Write the material out again in full, exactly.

---------- Data shown ----------

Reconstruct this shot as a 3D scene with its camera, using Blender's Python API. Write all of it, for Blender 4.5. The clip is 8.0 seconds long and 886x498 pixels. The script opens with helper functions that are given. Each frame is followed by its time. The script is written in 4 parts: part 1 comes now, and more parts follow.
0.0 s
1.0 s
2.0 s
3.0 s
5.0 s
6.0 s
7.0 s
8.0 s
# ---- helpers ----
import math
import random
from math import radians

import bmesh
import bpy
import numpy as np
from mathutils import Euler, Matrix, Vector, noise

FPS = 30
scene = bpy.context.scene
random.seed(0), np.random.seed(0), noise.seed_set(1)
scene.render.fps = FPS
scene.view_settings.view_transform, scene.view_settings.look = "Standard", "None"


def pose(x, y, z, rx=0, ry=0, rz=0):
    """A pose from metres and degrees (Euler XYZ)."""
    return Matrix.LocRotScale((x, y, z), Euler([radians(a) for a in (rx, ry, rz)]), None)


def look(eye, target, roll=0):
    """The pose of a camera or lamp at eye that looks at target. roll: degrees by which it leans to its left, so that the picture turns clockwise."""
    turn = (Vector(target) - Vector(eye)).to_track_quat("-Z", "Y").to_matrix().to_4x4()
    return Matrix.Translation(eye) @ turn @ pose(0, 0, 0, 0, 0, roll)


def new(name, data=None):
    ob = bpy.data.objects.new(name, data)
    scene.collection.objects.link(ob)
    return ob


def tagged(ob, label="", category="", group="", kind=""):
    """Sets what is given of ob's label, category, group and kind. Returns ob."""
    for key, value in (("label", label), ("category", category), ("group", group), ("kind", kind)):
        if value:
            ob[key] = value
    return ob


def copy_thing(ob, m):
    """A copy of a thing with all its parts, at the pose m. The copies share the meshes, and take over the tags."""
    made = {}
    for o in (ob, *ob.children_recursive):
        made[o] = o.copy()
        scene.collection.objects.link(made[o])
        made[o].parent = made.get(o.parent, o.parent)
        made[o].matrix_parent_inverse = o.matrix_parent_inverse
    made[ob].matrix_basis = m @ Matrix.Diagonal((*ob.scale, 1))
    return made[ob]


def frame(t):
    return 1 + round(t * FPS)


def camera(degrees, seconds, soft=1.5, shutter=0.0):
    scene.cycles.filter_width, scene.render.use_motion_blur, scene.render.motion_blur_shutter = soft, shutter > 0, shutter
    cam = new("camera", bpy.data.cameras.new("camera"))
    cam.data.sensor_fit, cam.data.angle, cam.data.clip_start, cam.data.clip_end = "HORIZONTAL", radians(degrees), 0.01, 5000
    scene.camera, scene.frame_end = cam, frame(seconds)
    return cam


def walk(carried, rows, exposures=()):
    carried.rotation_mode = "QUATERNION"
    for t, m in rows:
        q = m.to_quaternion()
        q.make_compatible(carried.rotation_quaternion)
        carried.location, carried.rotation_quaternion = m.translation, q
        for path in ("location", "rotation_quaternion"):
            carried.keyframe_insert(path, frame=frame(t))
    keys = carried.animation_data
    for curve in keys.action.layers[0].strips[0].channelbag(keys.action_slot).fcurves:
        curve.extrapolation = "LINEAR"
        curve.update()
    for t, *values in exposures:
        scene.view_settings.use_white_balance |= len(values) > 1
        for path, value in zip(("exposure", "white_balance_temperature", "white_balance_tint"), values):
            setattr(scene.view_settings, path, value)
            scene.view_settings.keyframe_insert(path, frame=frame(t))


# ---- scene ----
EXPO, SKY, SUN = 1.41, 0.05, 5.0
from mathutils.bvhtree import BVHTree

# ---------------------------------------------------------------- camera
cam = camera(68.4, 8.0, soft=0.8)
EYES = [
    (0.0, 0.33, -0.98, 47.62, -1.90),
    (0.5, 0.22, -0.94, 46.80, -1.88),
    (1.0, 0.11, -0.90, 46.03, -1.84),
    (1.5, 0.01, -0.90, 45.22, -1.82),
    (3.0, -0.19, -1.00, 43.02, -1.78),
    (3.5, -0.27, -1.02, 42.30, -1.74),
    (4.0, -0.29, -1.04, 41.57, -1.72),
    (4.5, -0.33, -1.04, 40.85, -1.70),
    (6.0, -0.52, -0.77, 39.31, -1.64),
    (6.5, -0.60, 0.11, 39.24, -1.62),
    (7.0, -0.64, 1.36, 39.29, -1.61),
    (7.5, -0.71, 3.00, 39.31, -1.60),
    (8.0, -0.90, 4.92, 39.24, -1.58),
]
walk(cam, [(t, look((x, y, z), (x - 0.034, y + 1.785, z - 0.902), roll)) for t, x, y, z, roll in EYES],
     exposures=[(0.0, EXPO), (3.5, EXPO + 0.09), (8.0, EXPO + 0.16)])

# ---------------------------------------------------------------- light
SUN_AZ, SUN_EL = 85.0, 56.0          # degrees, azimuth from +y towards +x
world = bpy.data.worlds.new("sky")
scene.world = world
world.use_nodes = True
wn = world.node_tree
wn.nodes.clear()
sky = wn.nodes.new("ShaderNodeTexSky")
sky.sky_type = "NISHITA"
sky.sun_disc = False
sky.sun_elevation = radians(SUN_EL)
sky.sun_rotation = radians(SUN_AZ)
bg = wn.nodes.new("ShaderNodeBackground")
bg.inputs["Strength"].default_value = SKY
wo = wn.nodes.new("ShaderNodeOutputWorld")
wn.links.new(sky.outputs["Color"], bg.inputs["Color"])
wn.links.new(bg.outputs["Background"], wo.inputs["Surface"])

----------

== Completed exercise ==
Reconstruct this shot as a 3D scene with its camera, using Blender's Python API. Write all of it, for Blender 4.5. The clip is 8.0 seconds long and 886x498 pixels. The script opens with helper functions that are given. Each frame is followed by its time. The script is written in 4 parts: part 1 comes now, and more parts follow.
0.0 s
1.0 s
2.0 s
3.0 s
5.0 s
6.0 s
7.0 s
8.0 s
# ---- helpers ----
import math
import random
from math import radians

import bmesh
import bpy
import numpy as np
from mathutils import Euler, Matrix, Vector, noise

FPS = 30
scene = bpy.context.scene
random.seed(0), np.random.seed(0), noise.seed_set(1)
scene.render.fps = FPS
scene.view_settings.view_transform, scene.view_settings.look = "Standard", "None"


def pose(x, y, z, rx=0, ry=0, rz=0):
    """A pose from metres and degrees (Euler XYZ)."""
    return Matrix.LocRotScale((x, y, z), Euler([radians(a) for a in (rx, ry, rz)]), None)


def look(eye, target, roll=0):
    """The pose of a camera or lamp at eye that looks at target. roll: degrees by which it leans to its left, so that the picture turns clockwise."""
    turn = (Vector(target) - Vector(eye)).to_track_quat("-Z", "Y").to_matrix().to_4x4()
    return Matrix.Translation(eye) @ turn @ pose(0, 0, 0, 0, 0, roll)


def new(name, data=None):
    ob = bpy.data.objects.new(name, data)
    scene.collection.objects.link(ob)
    return ob


def tagged(ob, label="", category="", group="", kind=""):
    """Sets what is given of ob's label, category, group and kind. Returns ob."""
    for key, value in (("label", label), ("category", category), ("group", group), ("kind", kind)):
        if value:
            ob[key] = value
    return ob


def copy_thing(ob, m):
    """A copy of a thing with all its parts, at the pose m. The copies share the meshes, and take over the tags."""
    made = {}
    for o in (ob, *ob.children_recursive):
        made[o] = o.copy()
        scene.collection.objects.link(made[o])
        made[o].parent = made.get(o.parent, o.parent)
        made[o].matrix_parent_inverse = o.matrix_parent_inverse
    made[ob].matrix_basis = m @ Matrix.Diagonal((*ob.scale, 1))
    return made[ob]


def frame(t):
    return 1 + round(t * FPS)


def camera(degrees, seconds, soft=1.5, shutter=0.0):
    scene.cycles.filter_width, scene.render.use_motion_blur, scene.render.motion_blur_shutter = soft, shutter > 0, shutter
    cam = new("camera", bpy.data.cameras.new("camera"))
    cam.data.sensor_fit, cam.data.angle, cam.data.clip_start, cam.data.clip_end = "HORIZONTAL", radians(degrees), 0.01, 5000
    scene.camera, scene.frame_end = cam, frame(seconds)
    return cam


def walk(carried, rows, exposures=()):
    carried.rotation_mode = "QUATERNION"
    for t, m in rows:
        q = m.to_quaternion()
        q.make_compatible(carried.rotation_quaternion)
        carried.location, carried.rotation_quaternion = m.translation, q
        for path in ("location", "rotation_quaternion"):
            carried.keyframe_insert(path, frame=frame(t))
    keys = carried.animation_data
    for curve in keys.action.layers[0].strips[0].channelbag(keys.action_slot).fcurves:
        curve.extrapolation = "LINEAR"
        curve.update()
    for t, *values in exposures:
        scene.view_settings.use_white_balance |= len(values) > 1
        for path, value in zip(("exposure", "white_balance_temperature", "white_balance_tint"), values):
            setattr(scene.view_settings, path, value)
            scene.view_settings.keyframe_insert(path, frame=frame(t))


# ---- scene ----
EXPO, SKY, SUN = 1.41, 0.05, 5.0
from mathutils.bvhtree import BVHTree

# ---------------------------------------------------------------- camera
cam = camera(68.4, 8.0, soft=0.8)
EYES = [
    (0.0, 0.33, -0.98, 47.62, -1.90),
    (0.5, 0.22, -0.94, 46.80, -1.88),
    (1.0, 0.11, -0.90, 46.03, -1.84),
    (1.5, 0.01, -0.90, 45.22, -1.82),
    (3.0, -0.19, -1.00, 43.02, -1.78),
    (3.5, -0.27, -1.02, 42.30, -1.74),
    (4.0, -0.29, -1.04, 41.57, -1.72),
    (4.5, -0.33, -1.04, 40.85, -1.70),
    (6.0, -0.52, -0.77, 39.31, -1.64),
    (6.5, -0.60, 0.11, 39.24, -1.62),
    (7.0, -0.64, 1.36, 39.29, -1.61),
    (7.5, -0.71, 3.00, 39.31, -1.60),
    (8.0, -0.90, 4.92, 39.24, -1.58),
]
walk(cam, [(t, look((x, y, z), (x - 0.034, y + 1.785, z - 0.902), roll)) for t, x, y, z, roll in EYES],
     exposures=[(0.0, EXPO), (3.5, EXPO + 0.09), (8.0, EXPO + 0.16)])

# ---------------------------------------------------------------- light
SUN_AZ, SUN_EL = 85.0, 56.0          # degrees, azimuth from +y towards +x
world = bpy.data.worlds.new("sky")
scene.world = world
world.use_nodes = True
wn = world.node_tree
wn.nodes.clear()
sky = wn.nodes.new("ShaderNodeTexSky")
sky.sky_type = "NISHITA"
sky.sun_disc = False
sky.sun_elevation = radians(SUN_EL)
sky.sun_rotation = radians(SUN_AZ)
bg = wn.nodes.new("ShaderNodeBackground")
bg.inputs["Strength"].default_value = SKY
wo = wn.nodes.new("ShaderNodeOutputWorld")
wn.links.new(sky.outputs["Color"], bg.inputs["Color"])
wn.links.new(bg.outputs["Background"], wo.inputs["Surface"])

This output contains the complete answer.